EXERCISE INSTRUCTIONS: Repeat the whole listing exactly.

>>

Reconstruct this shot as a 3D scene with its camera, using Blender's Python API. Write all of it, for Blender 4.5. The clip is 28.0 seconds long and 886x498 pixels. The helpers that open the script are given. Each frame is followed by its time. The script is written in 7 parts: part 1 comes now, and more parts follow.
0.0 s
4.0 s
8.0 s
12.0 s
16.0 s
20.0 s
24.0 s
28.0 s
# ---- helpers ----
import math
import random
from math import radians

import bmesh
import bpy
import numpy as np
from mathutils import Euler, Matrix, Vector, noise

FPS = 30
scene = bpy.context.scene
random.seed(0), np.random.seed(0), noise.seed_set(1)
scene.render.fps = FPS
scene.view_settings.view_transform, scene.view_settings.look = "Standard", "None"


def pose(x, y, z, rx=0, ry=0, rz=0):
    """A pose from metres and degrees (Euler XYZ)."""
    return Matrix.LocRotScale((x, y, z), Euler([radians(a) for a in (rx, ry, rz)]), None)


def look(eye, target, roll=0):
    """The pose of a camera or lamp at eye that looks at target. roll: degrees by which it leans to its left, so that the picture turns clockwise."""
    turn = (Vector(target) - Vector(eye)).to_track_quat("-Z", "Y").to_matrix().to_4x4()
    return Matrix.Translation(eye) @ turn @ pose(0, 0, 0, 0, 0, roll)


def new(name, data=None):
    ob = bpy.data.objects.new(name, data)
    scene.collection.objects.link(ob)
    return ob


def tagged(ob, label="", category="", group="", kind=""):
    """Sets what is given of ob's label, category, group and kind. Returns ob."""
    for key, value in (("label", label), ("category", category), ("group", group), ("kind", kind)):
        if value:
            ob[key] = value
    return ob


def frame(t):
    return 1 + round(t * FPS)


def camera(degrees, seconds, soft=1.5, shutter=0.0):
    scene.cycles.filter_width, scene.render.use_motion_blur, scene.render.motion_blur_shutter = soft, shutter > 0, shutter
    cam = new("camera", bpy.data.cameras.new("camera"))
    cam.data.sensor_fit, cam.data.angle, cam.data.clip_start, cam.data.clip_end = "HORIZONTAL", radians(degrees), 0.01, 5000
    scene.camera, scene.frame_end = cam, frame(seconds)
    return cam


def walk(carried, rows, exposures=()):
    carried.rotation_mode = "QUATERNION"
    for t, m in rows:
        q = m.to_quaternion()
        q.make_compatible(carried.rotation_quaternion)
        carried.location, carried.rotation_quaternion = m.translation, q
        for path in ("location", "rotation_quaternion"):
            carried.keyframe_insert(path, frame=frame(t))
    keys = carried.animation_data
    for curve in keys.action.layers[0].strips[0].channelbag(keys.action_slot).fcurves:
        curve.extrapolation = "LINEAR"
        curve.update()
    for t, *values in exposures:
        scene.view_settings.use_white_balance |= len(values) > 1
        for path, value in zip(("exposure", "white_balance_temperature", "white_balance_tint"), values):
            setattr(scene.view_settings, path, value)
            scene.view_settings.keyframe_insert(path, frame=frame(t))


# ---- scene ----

<<

THE RESPONSE:
Reconstruct this shot as a 3D scene with its camera, using Blender's Python API. Write all of it, for Blender 4.5. The clip is 28.0 seconds long and 886x498 pixels. The helpers that open the script are given. Each frame is followed by its time. The script is written in 7 parts: part 1 comes now, and more parts follow.
0.0 s
4.0 s
8.0 s
12.0 s
16.0 s
20.0 s
24.0 s
28.0 s
# ---- helpers ----
import math
import random
from math import radians

import bmesh
import bpy
import numpy as np
from mathutils import Euler, Matrix, Vector, noise

FPS = 30
scene = bpy.context.scene
random.seed(0), np.random.seed(0), noise.seed_set(1)
scene.render.fps = FPS
scene.view_settings.view_transform, scene.view_settings.look = "Standard", "None"


def pose(x, y, z, rx=0, ry=0, rz=0):
    """A pose from metres and degrees (Euler XYZ)."""
    return Matrix.LocRotScale((x, y, z), Euler([radians(a) for a in (rx, ry, rz)]), None)


def look(eye, target, roll=0):
    """The pose of a camera or lamp at eye that looks at target. roll: degrees by which it leans to its left, so that the picture turns clockwise."""
    turn = (Vector(target) - Vector(eye)).to_track_quat("-Z", "Y").to_matrix().to_4x4()
    return Matrix.Translation(eye) @ turn @ pose(0, 0, 0, 0, 0, roll)


def new(name, data=None):
    ob = bpy.data.objects.new(name, data)
    scene.collection.objects.link(ob)
    return ob


def tagged(ob, label="", category="", group="", kind=""):
    """Sets what is given of ob's label, category, group and kind. Returns ob."""
    for key, value in (("label", label), ("category", category), ("group", group), ("kind", kind)):
        if value:
            ob[key] = value
    return ob


def frame(t):
    return 1 + round(t * FPS)


def camera(degrees, seconds, soft=1.5, shutter=0.0):
    scene.cycles.filter_width, scene.render.use_motion_blur, scene.render.motion_blur_shutter = soft, shutter > 0, shutter
    cam = new("camera", bpy.data.cameras.new("camera"))
    cam.data.sensor_fit, cam.data.angle, cam.data.clip_start, cam.data.clip_end = "HORIZONTAL", radians(degrees), 0.01, 5000
    scene.camera, scene.frame_end = cam, frame(seconds)
    return cam


def walk(carried, rows, exposures=()):
    carried.rotation_mode = "QUATERNION"
    for t, m in rows:
        q = m.to_quaternion()
        q.make_compatible(carried.rotation_quaternion)
        carried.location, carried.rotation_quaternion = m.translation, q
        for path in ("location", "rotation_quaternion"):
            carried.keyframe_insert(path, frame=frame(t))
    keys = carried.animation_data
    for curve in keys.action.layers[0].strips[0].channelbag(keys.action_slot).fcurves:
        curve.extrapolation = "LINEAR"
        curve.update()
    for t, *values in exposures:
        scene.view_settings.use_white_balance |= len(values) > 1
        for path, value in zip(("exposure", "white_balance_temperature", "white_balance_tint"), values):
            setattr(scene.view_settings, path, value)
            scene.view_settings.keyframe_insert(path, frame=frame(t))


# ---- scene ----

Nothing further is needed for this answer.